T135 PNC - For I Take an Appointed Time — Yom Tov/Humility/Malchut/Amalek (5 segs)
Petek Nanach Running Commentary on Likutey Moharan
תה' ע"ה:ג; בַּמ' י"ב:ג.
Opening verse: 'For I take an appointed time; I judge equities' (Psalms 75:3). There is a spiritual practice (segula) of being saved from the dangers of greatness/arrogance by honoring the good days — the holy festivals (Yamim Tovim) — and by receiving each holy day with joy and an expansive heart, according to one's ability.

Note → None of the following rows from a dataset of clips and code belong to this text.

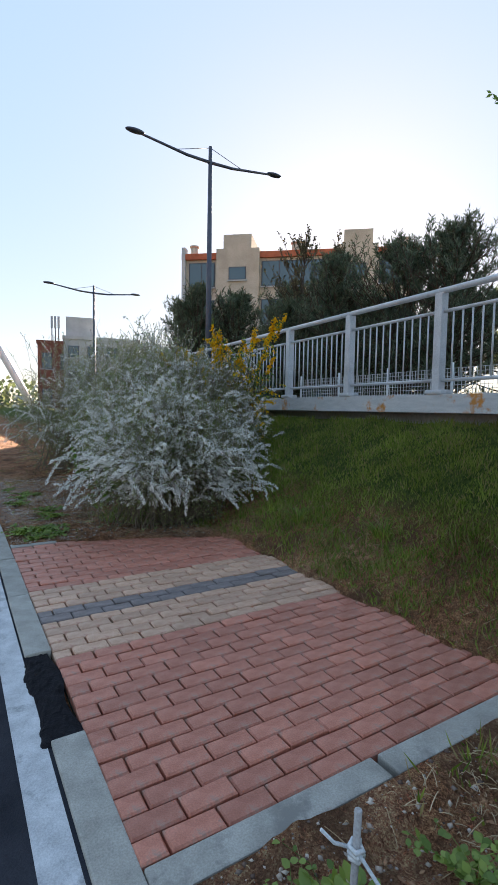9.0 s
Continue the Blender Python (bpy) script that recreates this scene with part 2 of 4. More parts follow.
def tube_bm(points, radii, sides=10, bm=None):
    bm = bm or bmesh.new()
    rings, pts = [], [Vector(p) for p in points]
    for i, p in enumerate(pts):
        d = (pts[min(i + 1, len(pts) - 1)] - pts[max(i - 1, 0)]).normalized()
        a = d.orthogonal().normalized() if i == 0 else (a - d * a.dot(d)).normalized()
        b = d.cross(a)
        r = radii[i] if isinstance(radii, (list, tuple)) else radii
        rings.append([bm.verts.new(p + (a * math.cos(k * math.tau / sides) + b * math.sin(k * math.tau / sides)) * r) for k in range(sides)])
    for r0, r1 in zip(rings, rings[1:]):
        for k in range(sides):
            f = bm.faces.new((r0[k], r0[(k + 1) % sides], r1[(k + 1) % sides], r1[k]))
            f.smooth = True
    bm.faces.new(rings[0][::-1]), bm.faces.new(rings[-1])
    return bm


def unit(v):
    return v / np.maximum(np.linalg.norm(v, axis=-1, keepdims=True), 1e-9)


def tubes(paths, r0, r1, sides=3):
    """paths (n,k,3): thin tapered stems. r0, r1 (n,)."""
    n, k, _ = paths.shape
    t = unit(np.gradient(paths, axis=1))
    ref = np.broadcast_to(np.array([0.3, 0.5, 0.81]), t.shape)
    a = unit(np.cross(t, ref))
    b = np.cross(t, a)
    s = np.linspace(0, 1, k)[None, :, None]
    r = r0[:, None, None] * (1 - s) + r1[:, None, None] * s
    ang = np.arange(sides) * math.tau / sides
    v = paths[:, :, None] + r[:, :, None] * (a[:, :, None] * np.cos(ang)[None, None, :, None] + b[:, :, None] * np.sin(ang)[None, None, :, None])
    idx = np.arange(n * k * sides).reshape(n, k, sides)
    nx = np.roll(idx, -1, axis=2)
    f = np.stack([idx[:, :-1], nx[:, :-1], nx[:, 1:], idx[:, 1:]], axis=-1).reshape(-1, 4)
    return v.reshape(-1, 3), f


def blades(p, way, length, width, up, fold=0.25):
    """Diamond leaves: from p along way; up: rough normal. Returns verts and quads."""
    n = len(p)
    side = unit(np.cross(way, up))
    nor = np.cross(side, way)
    L, W = np.reshape(length, (-1, 1)), np.reshape(width, (-1, 1))
    mid = p + way * L * 0.45
    v = np.stack([p, mid + side * W + nor * W * fold, p + way * L, mid - side * W + nor * W * fold], axis=1).reshape(-1, 3)
    return v, np.arange(4 * n).reshape(n, 4)


def join(sets):
    vs, fs, o = [], [], 0
    for v, f in sets:
        vs.append(v)
        fs.append(f + o)
        o += len(v)
    return np.concatenate(vs), np.concatenate(fs)


def rand_dir(n, g):
    return unit(g.normal(size=(n, 3)))


# ---- the lie of the land ----
def smooth(a, b, x):
    t = np.clip((x - a) / (b - a), 0, 1)
    return t * t * (3 - 2 * t)


def paved_to(y):
    """How far from the kerb the bricks are clear of soil."""
    y = np.asarray(y, float)
    return 2.03 - 0.55 * smooth(3.15, 3.5, y) - 1.0 * smooth(3.4, 3.8, y)


def in_paving(x, y):
    return (x < paved_to(y) + 0.03 * np.sin(9 * y)) & (y > -0.13) & (y < 3.82)


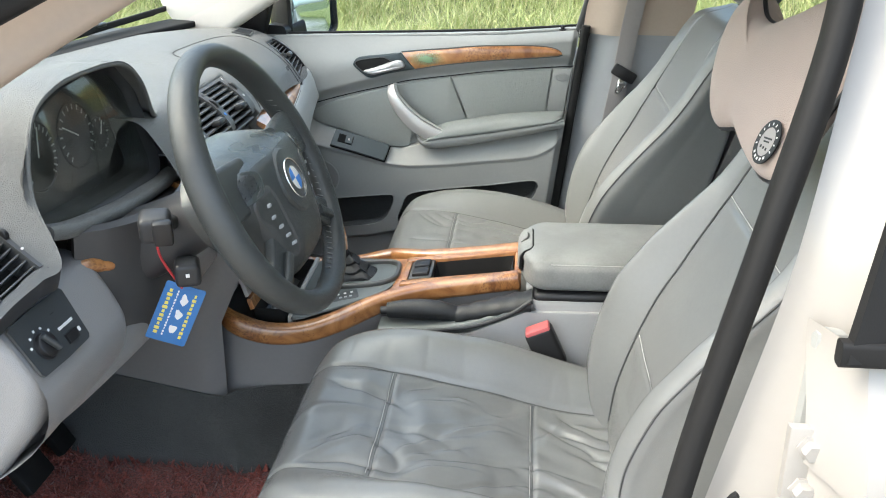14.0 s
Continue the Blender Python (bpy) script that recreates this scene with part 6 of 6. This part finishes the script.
part("gate_panel", plate(outline([(-0.528, -0.134), (-0.47, -0.118), (-0.41, -0.085), (-0.362, -0.052), (-0.345, -0.01), (-0.345, 0.05), (-0.37, 0.10), (-0.45, 0.125), (-0.53, 0.128), (-0.536, 0.0)], 60), deck, 0.005, 0.002), M_GATE, sel, "teal-grey selector surround")
part("gaiter_ring", sweep([deck(-0.425 + 0.080 * math.copysign(abs(math.cos(a)) ** 0.6, math.cos(a)), CY - 0.004 + 0.056 * math.copysign(abs(math.sin(a)) ** 0.6, math.sin(a)), 0.008) for a in [2 * math.pi * k / 48 for k in range(48)]], round_profile(0.010, 0.012, 0.004), (0, 0, 1), True), M_STACK, sel)


def gaiter(i, j):
    a = 2 * math.pi * i / 36
    f = j / 12
    r = 1 - 0.82 * f ** 0.7
    w = 0.004 * math.sin(a * 7 + j) * (1 - f) + 0.003 * math.sin(j * 2.2)
    e = lambda t: math.copysign(abs(t) ** 0.6, t)
    return Vector((-0.435 - 0.022 * f + (0.072 * r + w) * e(math.cos(a)), CY + (0.046 * r + w) * e(math.sin(a)), 0.784 + 0.060 * f + 0.004 * math.sin(a * 5)))


part("gaiter", grid(gaiter, 36, 13, True, False), M_GAITER, sel, "creased black leather gaiter")
part("lever", sweep(spline([(-0.457, CY, 0.82), (-0.460, CY, 0.84), (-0.464, CY, 0.87)], 6), ring_profile(0.011, 14), (0, 1, 0)), M_BLACK, sel)
kp = spline([(-0.462, CY, 0.850), (-0.468, CY + 0.004, 0.88), (-0.476, CY + 0.009, 0.912), (-0.484, CY + 0.014, 0.932)], 16)
part("knob", sweep(kp, [(0.015 * math.cos(2 * math.pi * k / 18), 0.021 * math.sin(2 * math.pi * k / 18)) for k in range(18)], (0, 1, 0), False, [0.72 + 0.3 * math.sin(math.pi * min(1, 0.2 + k / 17)) - (0.35 if k == 15 else 0.12 if k == 14 else 0) for k in range(16)]), M_WOOD, sel, "walnut selector knob")
gm = basis(deck(-0.442, -0.062, 0.0052), (1, 0.30, 0.14), (-0.30, 1, 0))
gate = part("gate_display", plate(rr(0.062, 0.036, 0.005, 3), flat(gm), 0.0012, 0.0004), M_SWITCH, sel, "dark display with gear marks")
for k in range(4):
    part("print_mark", plate(rr(0.0055, 0.0065, 0.001, 1, -0.021 + 0.0135 * k, 0.008), flat(gm), 0.0018, 0.0001), M_PRINT, gate)
for k in range(3):
    part("print_mark", plate(rr(0.006, 0.0055, 0.001, 1, -0.004 + 0.010 * k, -0.007), flat(gm), 0.0018, 0.0001), M_BADGE, gate)

# lower centre stack: climate panel and open cassette slot above the selector
ac = thing("climate_panel", "black climate control panel with small buttons", "climate panel", at=(-0.60, -0.05, 0.92))
am = basis((-0.590, -0.045, 0.925), (0, 1, 0), (-0.22, 0, 0.97))
part("panel", plate(rr(0.25, 0.075, 0.01, 4), flat(am), 0.008, 0.002), M_STACK, ac)
for r in range(3):
    for cxx in (-0.105, -0.07, 0.07, 0.105):
        b = part("button", plate(rr(0.030, 0.016, 0.003, 3, cxx, 0.022 - 0.021 * r), flat(am), 0.013, 0.002), M_BLACK, ac)
        part("print_mark", plate(rr(0.006, 0.005, 0.001, 1, cxx, 0.022 - 0.021 * r), flat(am), 0.0136, 0.0001), M_PRINT, b)
part("display", plate(rr(0.09, 0.030, 0.003, 3, 0.0, 0.012), flat(am), 0.010, 0.001), M_CAVITY, ac)


def cheek(y, s):
    def at(i, j):
        z = 0.50 + 0.50 * i / 60
        front = curve1(z, [(0.50, -0.64), (0.80, -0.635), (0.88, -0.60), (0.965, -0.575), (1.0, -0.60)])
        x = front + (-1.24 - front) * (j / 30)
        roll = 0.02 * (1 - j / 2) ** 2 if j < 2 else 0
        return Vector((x, y + s * (0.02 - 0.03 * ease(0.80, 1.0, z) - roll), z))
    bm = grid(at, 61, 31)
    return solid(bm, 0.012, (0, -s, 0))
# as with the console walls, shade is in the driver's side colour
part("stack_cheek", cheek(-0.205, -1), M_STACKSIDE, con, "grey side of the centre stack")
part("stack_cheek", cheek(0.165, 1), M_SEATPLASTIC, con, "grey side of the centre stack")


def carpet_side(i, j):
    x = -1.22 + 1.0 * i / 60
    top = curve1(x, [(-1.22, 0.76), (-0.836, 0.689), (-0.658, 0.657), (-0.22, 0.648)])
    z = 0.49 + (top - 0.49) * j / 10
    k = min(range(len(rail)), key=lambda q: abs(rail[q].x - x))
    p = rail[k]
    v = max(0, min(1, (p.z - 0.012 - z) / (p.z - 0.52)))
    return Vector((x, min(-0.229, p.y - 0.007 - 0.05 * v ** 1.5) if x < -0.63 else p.y - 0.007 - 0.05 * v ** 1.5 - 0.022 * ease(-0.55, -0.63, x), z))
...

Moses, our teacher, merited the forty-nine gates of understanding and thereby became 'exceedingly humble, more than any man upon the face of the earth' (Numbers 12:3). The connection: the forty-nine gates correspond to the forty-nine days of the Omer between Pesach and Shavuot — the structured counting through which one ascends to receive the Torah. Moses's humility was directly connected to his receiving of all forty-nine gates of understanding.
תה' נ"ח:ב; חוּל' פ"ט:.
Even when one studies Torah with a degree of pride, the divine command is: 'You shall speak righteousness — judge the upright' (Psalms 58:2). By observing the festivals with proper joy and reverence, one merits humility — which is the essence of 'judging equities.' The Talmud (Hullin 89a) derives: even Torah study colored by pride is redeemed by the observance of holy days that strip away the arrogance and restore the proper inner stance. The good days (festivals) are divinely given appointments for spiritual recalibration — they interrupt the accumulation of ego and pride that naturally builds during the normal flow of the year.
תה' ע"ה:ג.
Through the bond with the tzaddik, one may receive the holiness of the holy day. The core mission of each good day (Yom Tov) is to elevate the Kingship of Holiness — the sefirah of Malchut, represented by the letter Dalet — from its captivity within the four kingdoms of the Other Side (the four klipot). Malchut has no intrinsic substance of its own: 'there is no king without a people' — it needs subjects to give it expression. It 'fell' into the four kingdoms of impurity, which are the four false kingdoms that claim dominion. On each holy day, the mission is to raise Malchut from beneath these 'clumps' of impurity and restore it to its proper place in holiness.
תה' ע"ה:ג.
The tzaddikim centralize the holiness of the festival, through whom personal greatness (ego/pride) is nullified — like youths who hide and efface themselves before their elders. The mystical letter Mem-sofit (the closed final Mem) represents spiritual concealment. When this closed Mem is opened — 'sliced' — it yields two Dalet-shaped openings. The Dalet represents Malchut (the poor/lacking sefirah that receives). Two Dalets = two openings of spiritual birth and liberation. This is the mystical mechanism: the concealed light (closed Mem) opens into revealed receiving-vessels (Dalet), allowing the spiritual energy of the holy day to flow through and be received.
תה' ע"ה:ג; בַּמ' י"ב:ג.
The destruction of Amalek represents the severing of the fourfold impurity — Amalek being the archetype of arrogance and the force that attacks the weak and weary (the letter Dalet = dalut, poverty/weakness). Destroying Amalek is the same as restoring the four spiritual realms to holiness, releasing the Malchut from its captivity in the four impure kingdoms. This is completed through the festivals — the appointed times — where the divine judgment is 'equity,' meaning each person's greatness is equalized and subdued into proper humility before God, and Malchut is returned to its place in holiness.